I gave them some candy.  And then I waited for the next trick-or-treaters to show up.  But as I waited there in my nice normal house, I started to get more and more this weird feeling.  This paranoid and vulnerable feeling.  Bordering on panic. I realized:  After all the years of living on the streets as a homeless street person . . . Where you go to great lengths to conceal your crash spots . . . And every intruder is considered as a potential threat . . . I just couldn’t get comfortable with the idea of strangers approaching my house.  Even if they were just little kids dressed up as Spiderman and angels.  My street instincts were just too engrained.  This reflexive paranoia.  Which was sad.  I guess you can take a person out of the streets, but you can’t take the streets out of the person.

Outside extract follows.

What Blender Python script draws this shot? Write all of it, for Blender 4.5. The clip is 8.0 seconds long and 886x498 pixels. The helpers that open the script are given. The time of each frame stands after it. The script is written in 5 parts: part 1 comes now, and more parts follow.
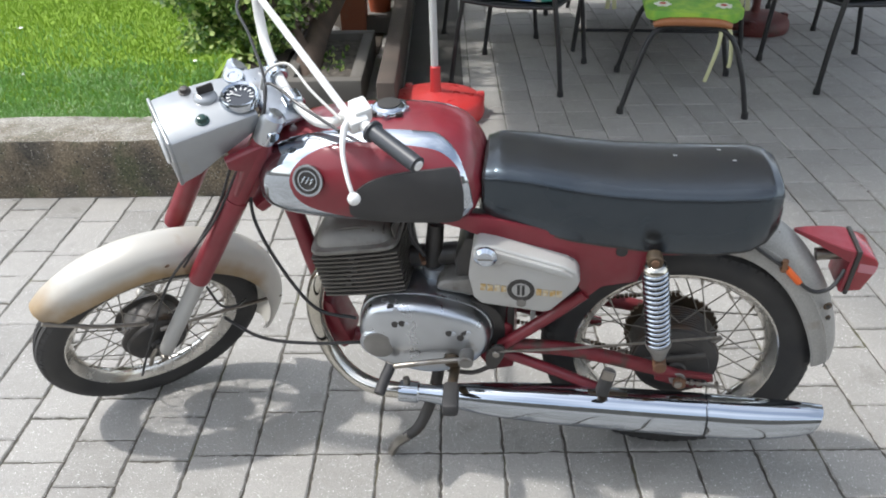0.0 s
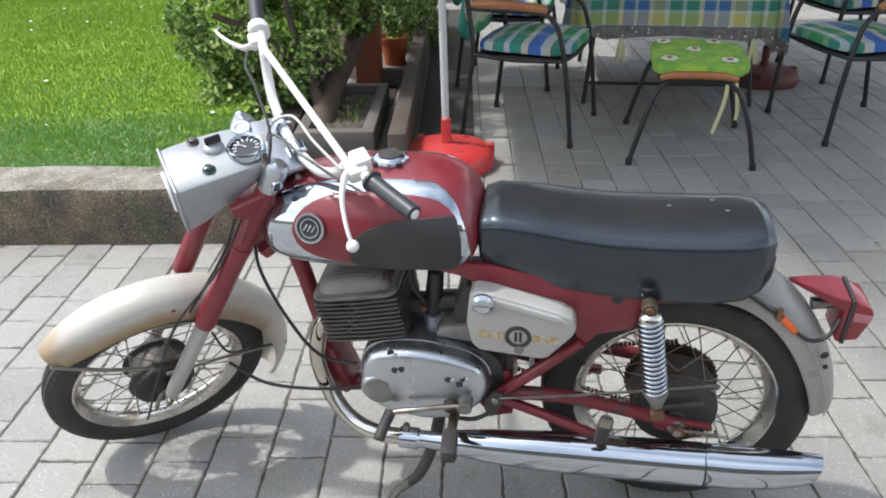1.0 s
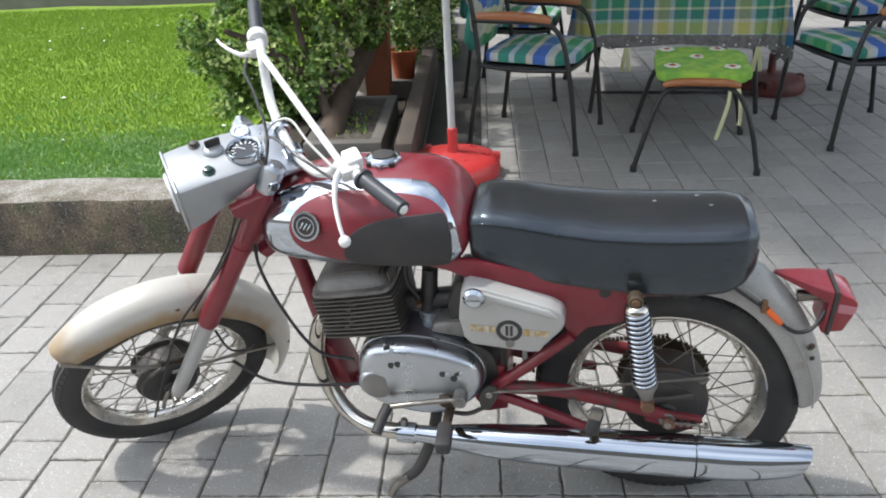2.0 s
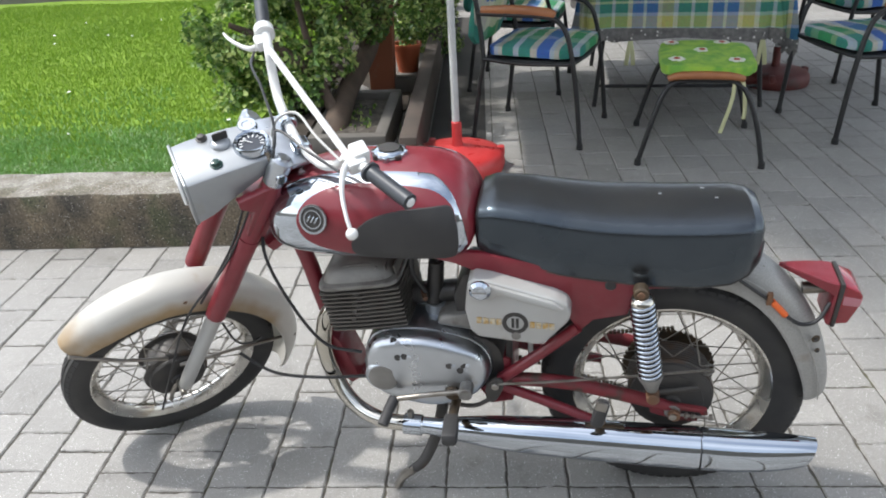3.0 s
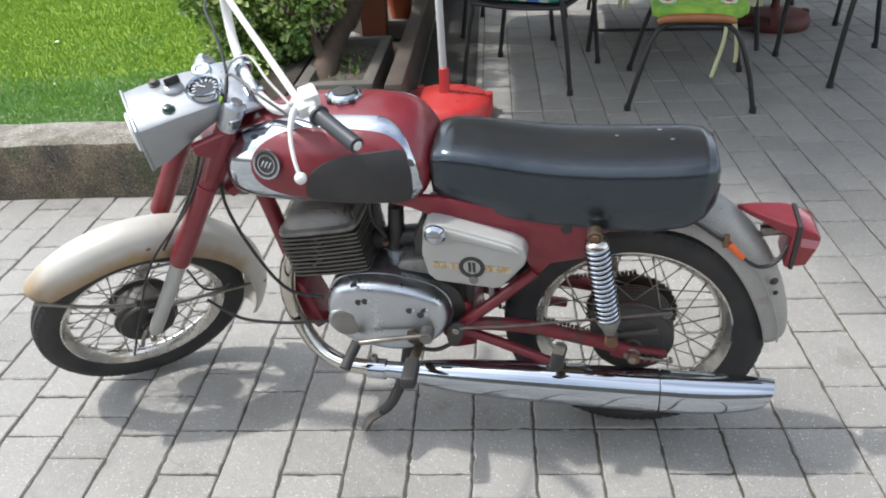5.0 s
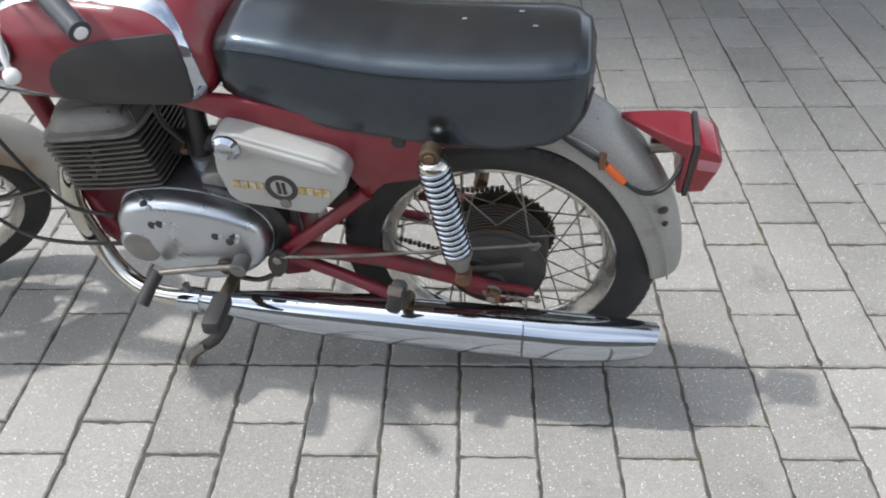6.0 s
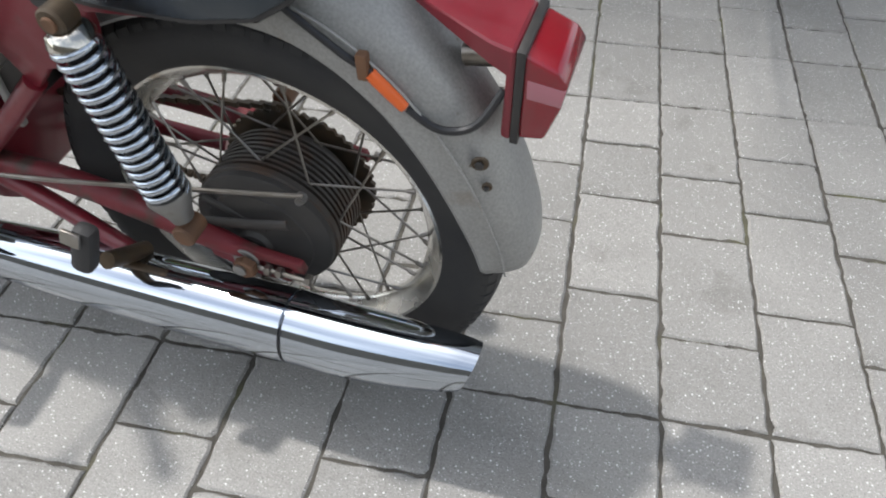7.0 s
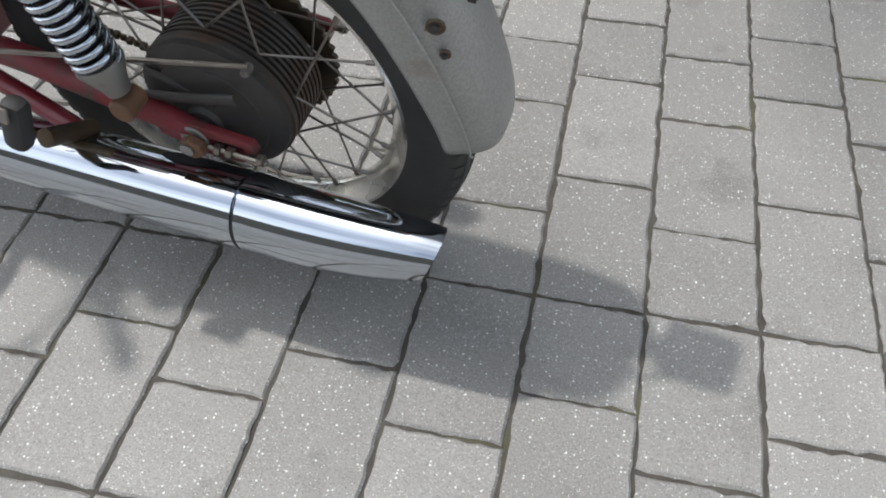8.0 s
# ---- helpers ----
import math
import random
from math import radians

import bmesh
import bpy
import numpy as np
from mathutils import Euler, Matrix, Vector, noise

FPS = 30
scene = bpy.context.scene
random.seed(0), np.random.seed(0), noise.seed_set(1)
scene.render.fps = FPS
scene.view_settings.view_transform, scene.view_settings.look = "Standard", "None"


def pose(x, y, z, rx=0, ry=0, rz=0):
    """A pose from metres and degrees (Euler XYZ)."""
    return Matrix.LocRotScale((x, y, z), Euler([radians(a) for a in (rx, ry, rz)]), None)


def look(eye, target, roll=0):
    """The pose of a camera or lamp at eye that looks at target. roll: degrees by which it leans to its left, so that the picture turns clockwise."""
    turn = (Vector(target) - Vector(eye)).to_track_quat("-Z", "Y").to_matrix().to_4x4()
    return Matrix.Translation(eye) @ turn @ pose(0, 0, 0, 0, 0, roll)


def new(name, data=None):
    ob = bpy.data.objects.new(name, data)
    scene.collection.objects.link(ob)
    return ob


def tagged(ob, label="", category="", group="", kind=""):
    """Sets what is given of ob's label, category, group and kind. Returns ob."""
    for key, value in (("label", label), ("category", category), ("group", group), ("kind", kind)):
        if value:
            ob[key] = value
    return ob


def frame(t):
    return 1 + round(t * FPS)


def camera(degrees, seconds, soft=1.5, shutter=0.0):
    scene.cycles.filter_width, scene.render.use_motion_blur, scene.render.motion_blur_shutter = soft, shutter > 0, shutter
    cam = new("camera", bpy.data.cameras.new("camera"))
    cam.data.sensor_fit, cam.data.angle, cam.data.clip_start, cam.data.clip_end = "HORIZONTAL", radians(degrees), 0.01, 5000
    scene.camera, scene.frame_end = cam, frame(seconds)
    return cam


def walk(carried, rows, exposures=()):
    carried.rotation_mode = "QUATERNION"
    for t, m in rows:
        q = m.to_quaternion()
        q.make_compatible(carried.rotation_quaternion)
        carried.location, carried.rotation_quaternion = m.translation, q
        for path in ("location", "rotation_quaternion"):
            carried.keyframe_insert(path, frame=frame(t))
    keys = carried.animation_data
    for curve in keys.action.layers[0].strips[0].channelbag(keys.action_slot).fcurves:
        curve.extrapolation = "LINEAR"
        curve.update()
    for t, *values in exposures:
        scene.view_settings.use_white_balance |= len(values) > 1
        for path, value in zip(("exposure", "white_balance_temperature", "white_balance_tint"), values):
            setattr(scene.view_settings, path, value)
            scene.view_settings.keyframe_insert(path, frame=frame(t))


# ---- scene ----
import functools

cam = camera(56.7, 8.0, 1.9, 0.1)
PATH = [
    (0, (0.185, -1.57, 1.488), (0.172, 0.17, 0.501), -0.9),
    (0.5, (0.188, -1.574, 1.492), (0.165, 0.183, 0.536), -0.9),
    (1, (0.227, -1.604, 1.5), (0.171, 0.191, 0.621), -1.2),
    (1.5, (0.286, -1.661, 1.485), (0.198, 0.151, 0.643), -2.0),
    (3, (0.279, -1.68, 1.486), (0.171, 0.125, 0.63), -2.5),
    (3.5, (0.272, -1.716, 1.501), (0.158, 0.084, 0.637), -2.7),
    (4, (0.27, -1.747, 1.513), (0.132, 0.05, 0.644), -3.1),
    (4.2, (0.27, -1.752, 1.511), (0.116, 0.042, 0.641), -3.4),
    (5.3, (0.471, -1.593, 1.436), (0.358, 0.123, 0.416), -3.1),
    (5.5, (0.512, -1.515, 1.415), (0.432, 0.172, 0.344), -2.6),
    (6, (0.665, -1.259, 1.362), (0.597, 0.289, 0.098), -1.6),
    (6.5, (0.917, -0.979, 1.208), (0.724, 0.521, -0.1), -0.6),
    (7, (1.095, -0.787, 1.015), (0.82, 0.663, -0.335), 0.4),
    (7.5, (1.156, -0.744, 0.94), (0.868, 0.546, -0.561), -0.6),
    (8, (1.153, -0.73, 0.947), (0.864, 0.533, -0.577), -0.7),
]
walk(cam, [(t, look(eye, target, roll)) for t, eye, target, roll in PATH],
     [(t, s, 6500, 8) for t, s in ((0.0, 0.95), (4.2, 0.95), (5.5, 0.88), (6.5, 0.77), (7.3, 0.73), (8.0, 0.49))])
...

So I turned off all the lights in my nice normal house.  Pulled down all the shades on the windows.  And I hid here in the darkness for the rest of  Halloween night.  Until it was finally over.

But I always regretted that move.  I blew my one and only chance to re-experience the joys of trick-or-treating.

Oh well.  But at least there was one consolation.  I got to eat the whole bag of Snickers candy bars by myself.  HAPPY HALLOWEEN!!